God is supreme. His power is limitless, and yet, he can be trusted. Because not only is God supremely powerful, but he is also supremely good. That doesn’t mean that bad things won’t happen in our lives. In fact, some of you have walked in here with a train wreck happening in your life. God may not answer your question about why this is happening. He is supreme, and he doesn’t have to check with us. He doesn’t have to apologize. He doesn’t owe us an explanation. But, even though he doesn’t have to answer to us, he still loves us. He can be trusted.

We learned earlier that God’s supremacy means that He is not limited by time; He has no beginning or ending. He has always existed and will always exist. And because he is eternal and because he is good, this means is that He’ll always be there for us.

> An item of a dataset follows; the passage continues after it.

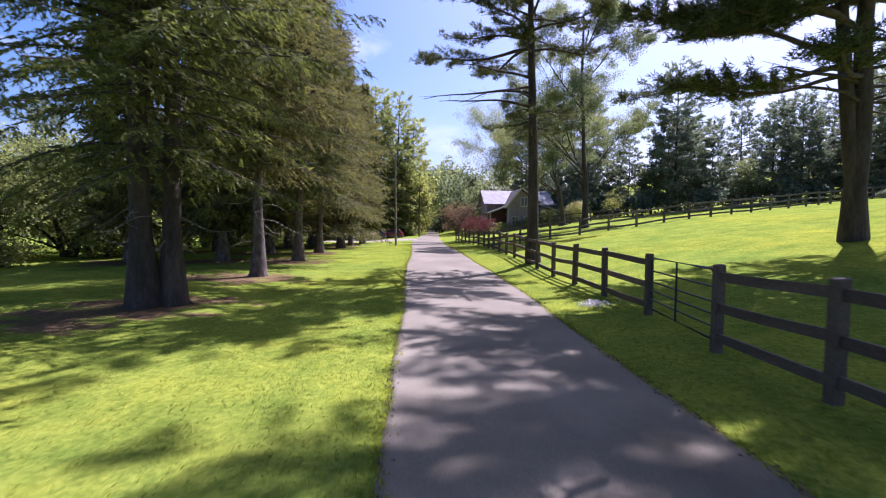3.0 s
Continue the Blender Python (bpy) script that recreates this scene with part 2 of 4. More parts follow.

The book of Hebrews tells us, “God has said, “Never will I leave you; never will I forsake you." So we say with confidence, "The Lord is my helper; I will not be afraid. What can man do to me?" (Hebrews 13:5b-6, NIV)

God is a good God. He has supremacy in existence and he has supremacy in goodness. And because that’s true, we know that He will always be there for us, no matter what we’re going through. He can be trusted because he is supreme.